Long run is right. It took a year and a half for residents to secure Wonderland as their own. Efforts started with pancake breakfasts, and included help from Manufactured Housing Community Preservationists, a Washington nonprofit that purchases, renovates and then operates mobile-home parks as low- and moderate-income housing. Renton Housing Authority even offered 19 acres in Fairwood in exchange for Wonderland.

“If it isn’t made out of paper and green they didn’t want it,” said Doug Hobkirk, executive director for Manufactured Housing Community Preservationists (MHCP).

Hobkirk shares the residents’ joy that Wonderland was saved. Before the King County Housing Authority offer, he says “the lights were going out.”

MHCP is helping manage Wonderland, along with Donna and Randy Cleveland.

The park is now safe from redevelopment, but the work is not done. There’s 45 empty lots to fill, vacant homes to remove, and sewer, electricity and water upgrades to make. Not to mention road work and remodeling. Not many improvements have been made since the 1960s, when Wonderland was built.

The park is in the “it-doesn’t-look-so-flashy stage” says Tim Walter, director of asset management for King County Housing Authority. “There’s a tremendous amount of work involved,” Walter says.

Walter expects the major work to be finished in about two years. Meanwhile, the Housing Authority is scrambling to secure permanent funding to pay for the work.

Wonderland’s residents are doing work of their own.

“People are starting to take care of their yards, fixing their places up,” Art Breeden says. “It’s beginning to look like a home now.”

With decks, awnings and decorated lawns, Wonderland’s mobiles look anything but mobile. Breeden has become resident lawn mower.

“We do a lot of helping people out,” he says. “The best thing that’s come out of this is we’ve all become friends. We look out for each other and check on each other.”

Wonderland’s residents have new neighbors to check on. Wim, 77, and Peggy, 66, Van Hemert moved in just a few weeks ago from Wisconsin. More faces will be appearing as Wonderland gets ready for new residents.

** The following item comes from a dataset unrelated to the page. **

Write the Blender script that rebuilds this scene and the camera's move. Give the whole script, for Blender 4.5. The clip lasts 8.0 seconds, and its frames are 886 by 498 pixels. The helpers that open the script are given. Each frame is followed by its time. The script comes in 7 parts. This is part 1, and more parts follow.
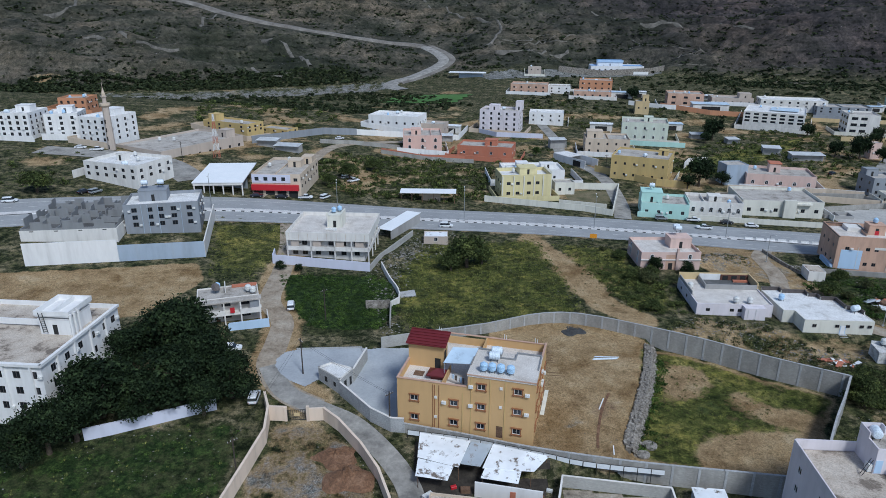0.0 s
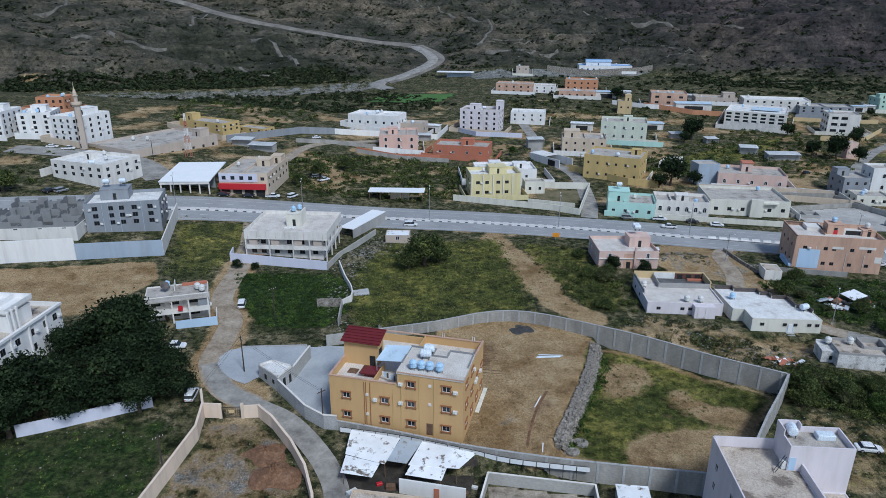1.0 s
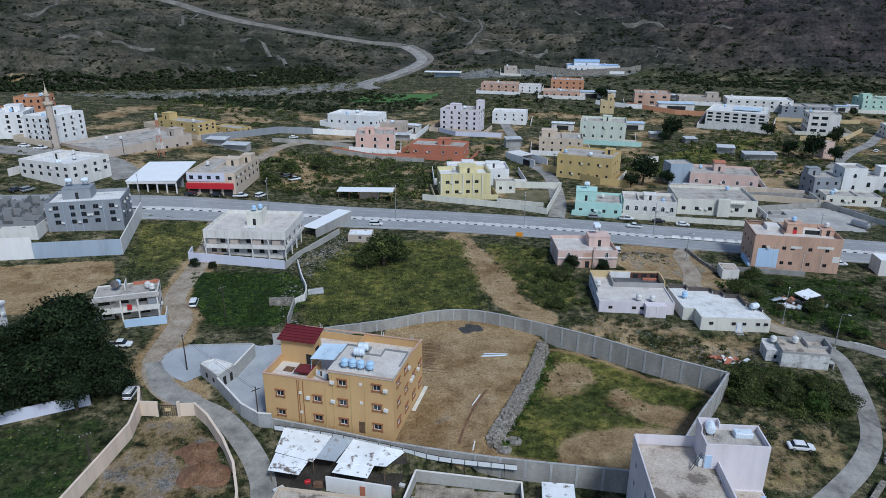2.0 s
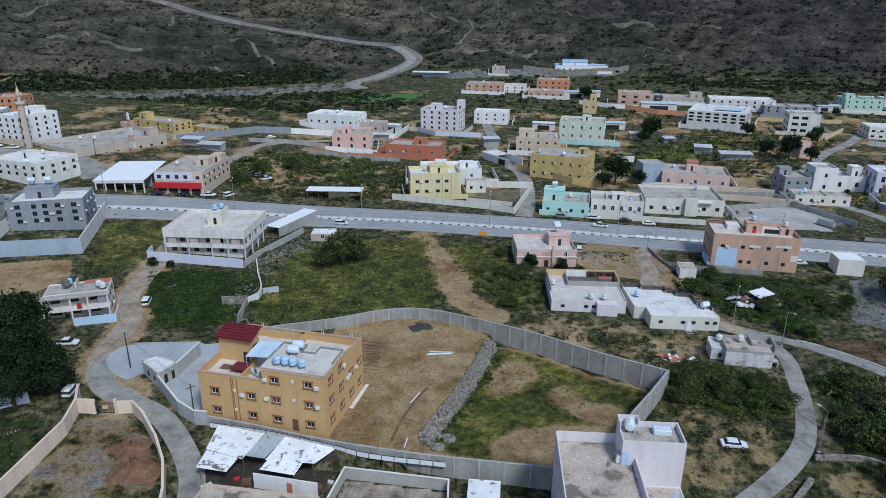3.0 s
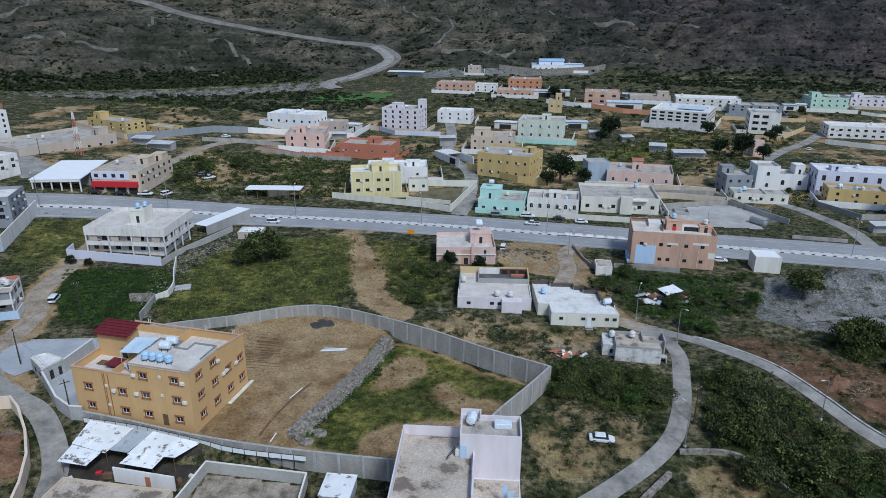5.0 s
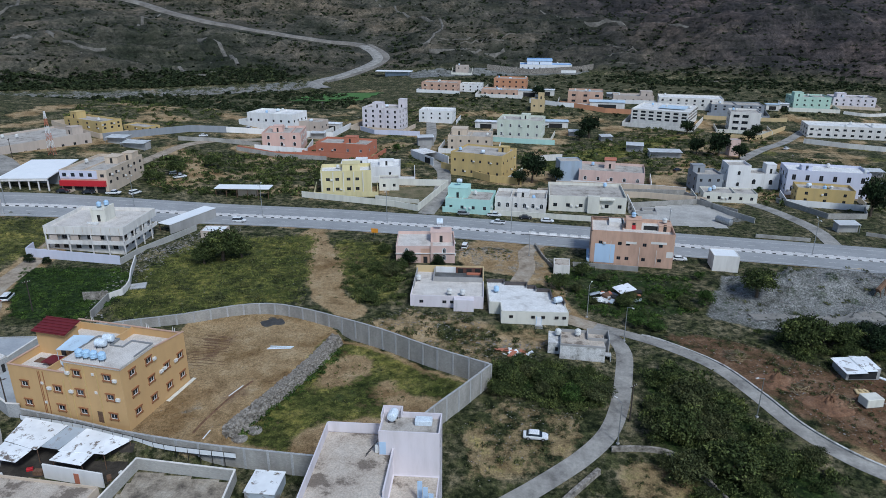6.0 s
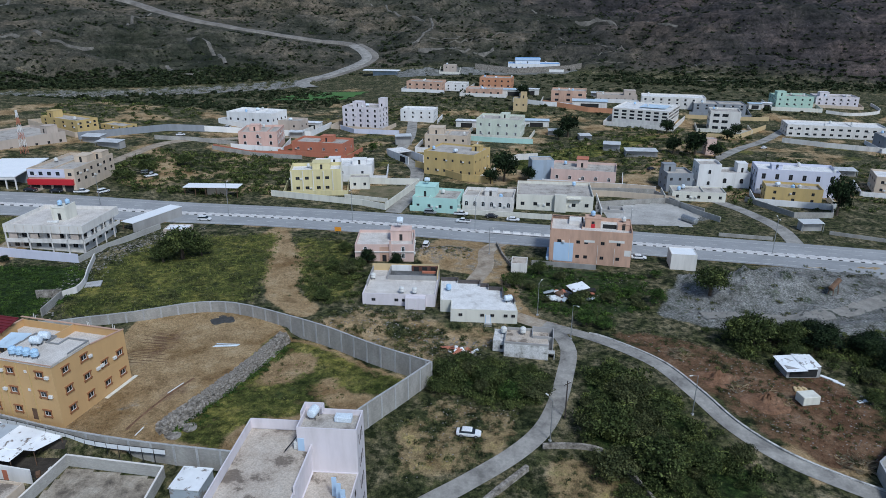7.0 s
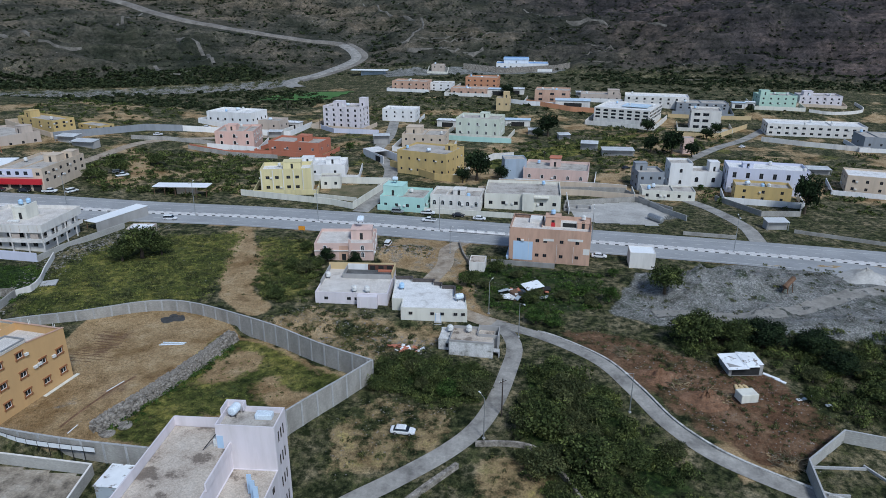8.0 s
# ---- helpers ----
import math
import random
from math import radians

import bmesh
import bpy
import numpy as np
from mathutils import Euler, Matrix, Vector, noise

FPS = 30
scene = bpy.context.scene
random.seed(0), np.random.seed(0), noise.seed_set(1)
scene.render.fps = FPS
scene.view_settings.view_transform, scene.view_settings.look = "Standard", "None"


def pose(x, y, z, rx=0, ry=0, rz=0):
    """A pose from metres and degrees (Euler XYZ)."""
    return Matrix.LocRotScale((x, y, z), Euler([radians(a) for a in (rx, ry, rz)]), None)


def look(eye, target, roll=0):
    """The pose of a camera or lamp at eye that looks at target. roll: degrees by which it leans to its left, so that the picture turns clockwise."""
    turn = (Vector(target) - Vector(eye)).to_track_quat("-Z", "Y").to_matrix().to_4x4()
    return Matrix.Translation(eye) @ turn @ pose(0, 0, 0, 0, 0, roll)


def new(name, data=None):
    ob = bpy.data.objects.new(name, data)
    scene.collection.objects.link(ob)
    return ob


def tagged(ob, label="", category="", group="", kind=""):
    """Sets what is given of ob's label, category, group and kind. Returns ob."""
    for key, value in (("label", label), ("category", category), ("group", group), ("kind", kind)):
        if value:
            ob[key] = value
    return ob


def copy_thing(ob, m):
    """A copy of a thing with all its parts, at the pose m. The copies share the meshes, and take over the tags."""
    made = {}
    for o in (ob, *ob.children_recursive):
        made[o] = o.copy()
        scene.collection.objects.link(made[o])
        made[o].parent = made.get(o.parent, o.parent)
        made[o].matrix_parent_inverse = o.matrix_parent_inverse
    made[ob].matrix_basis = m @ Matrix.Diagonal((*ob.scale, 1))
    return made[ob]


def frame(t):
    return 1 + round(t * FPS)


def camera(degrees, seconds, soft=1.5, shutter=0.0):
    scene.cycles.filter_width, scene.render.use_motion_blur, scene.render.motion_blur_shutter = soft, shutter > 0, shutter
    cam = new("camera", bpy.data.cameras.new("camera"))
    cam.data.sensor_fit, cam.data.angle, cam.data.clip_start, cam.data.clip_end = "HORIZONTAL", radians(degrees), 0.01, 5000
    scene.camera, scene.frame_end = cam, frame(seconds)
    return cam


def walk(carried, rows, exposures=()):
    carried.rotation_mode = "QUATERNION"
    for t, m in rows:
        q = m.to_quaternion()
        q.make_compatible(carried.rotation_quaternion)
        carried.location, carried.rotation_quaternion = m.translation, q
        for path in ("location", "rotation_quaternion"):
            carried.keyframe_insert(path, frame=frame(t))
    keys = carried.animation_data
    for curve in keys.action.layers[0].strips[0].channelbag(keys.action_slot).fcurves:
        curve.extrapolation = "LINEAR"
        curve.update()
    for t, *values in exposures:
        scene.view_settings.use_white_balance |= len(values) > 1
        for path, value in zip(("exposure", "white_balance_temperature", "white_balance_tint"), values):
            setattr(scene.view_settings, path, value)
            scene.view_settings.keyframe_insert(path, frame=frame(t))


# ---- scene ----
# the camera's flight
cam = camera(67.0, 8.0, 0.4)
PATH = [
    (0, (-0.364, 0.02, 71.457), (-0.363, 1.897, 70.766), 0.3),
    (0.5, (5.756, -0.294, 71.465), (5.756, 1.583, 70.774), 0.3),
    (1, (11.904, -0.56, 71.445), (11.902, 1.317, 70.753), 0.3),
    (1.5, (17.908, -0.795, 71.486), (17.905, 1.081, 70.794), 0.3),
    (3, (35.732, -1.56, 71.329), (35.727, 0.317, 70.638), 0.3),
    (3.5, (41.716, -1.948, 71.287), (41.709, -0.071, 70.594), 0.2),
    (4, (47.624, -2.276, 71.305), (47.616, -0.4, 70.613), 0.2),
    (4.5, (53.481, -2.533, 71.341), (53.473, -0.656, 70.649), 0.2),
    (6, (71.309, -3.335, 71.248), (71.3, -1.459, 70.556), 0.2),
    (6.5, (77.469, -3.612, 71.218), (77.458, -1.737, 70.525), 0.2),
    (7, (83.563, -3.857, 71.225), (83.552, -1.981, 70.531), 0.2),
    (7.5, (89.75, -4.016, 71.190), (89.737, -2.141, 70.495), 0.2),
    (8, (95.883, -4.049, 70.977), (95.868, -2.173, 70.283), 0.1),
]
walk(cam, [(t, look(eye, target, roll)) for t, eye, target, roll in PATH], [(0, 0.27, 5770, 8), (8, 0.26, 5770, 8)])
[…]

But not all those faces will be new. Some of the people on the waiting list are former residents who want to move back. But some who moved out are happy where they are.

“I’m sorry for the ones who did move out,” Mae Breeden says. “They’re happy where they are, almost everybody I’ve talked to. It’s not like they’re real unhappy about it, but they could have stayed here and not have had their homes moved.”

Lavonne Kofmehl is happy where she is — in a Highlands apartment with cheaper rent than Wonderland.

Kofmehl, 72, moved out of Wonderland in December, after King County Housing Authority purchased the park.

She was back at Wonderland for Saturday’s party. She’s visited several times.

“I do miss the people here, and the community,” she says. Kofmehl lived at Wonderland a little over two years.

What happened at Wonderland is happening at mobile home parks across the country, as the desire for land and development increases.

But not all park residents have been as successful at staving off redevelopment.

“In order to make change, a number of people have to do it, they have to bind together,” says Tim Charnley, son of Wonderland resident Don.

Bind together is certainly what Wonderland’s residents have done. In addition to fighting for their own park, they’ve lobbied for state changes. Tim helped them along the way.

A sign propped outside Wonderland Saturday reads, “We Stopped Senior Park Closures.”

Wonderland’s residents stopped unwanted changes at their park. Many wanted changes are planned. But none of those changes involve the name. For the first time since the redevelopment proposals began, Wonderland isstarting to actually feel like a Wonderland.

“We can’t change it after what they pulled off,” Hobkirk says.

Peggy Van Hemert wishes she could have helped in the fight. She’s happy to call Wonderland her home.

“It’s such a wonderful place,” she says.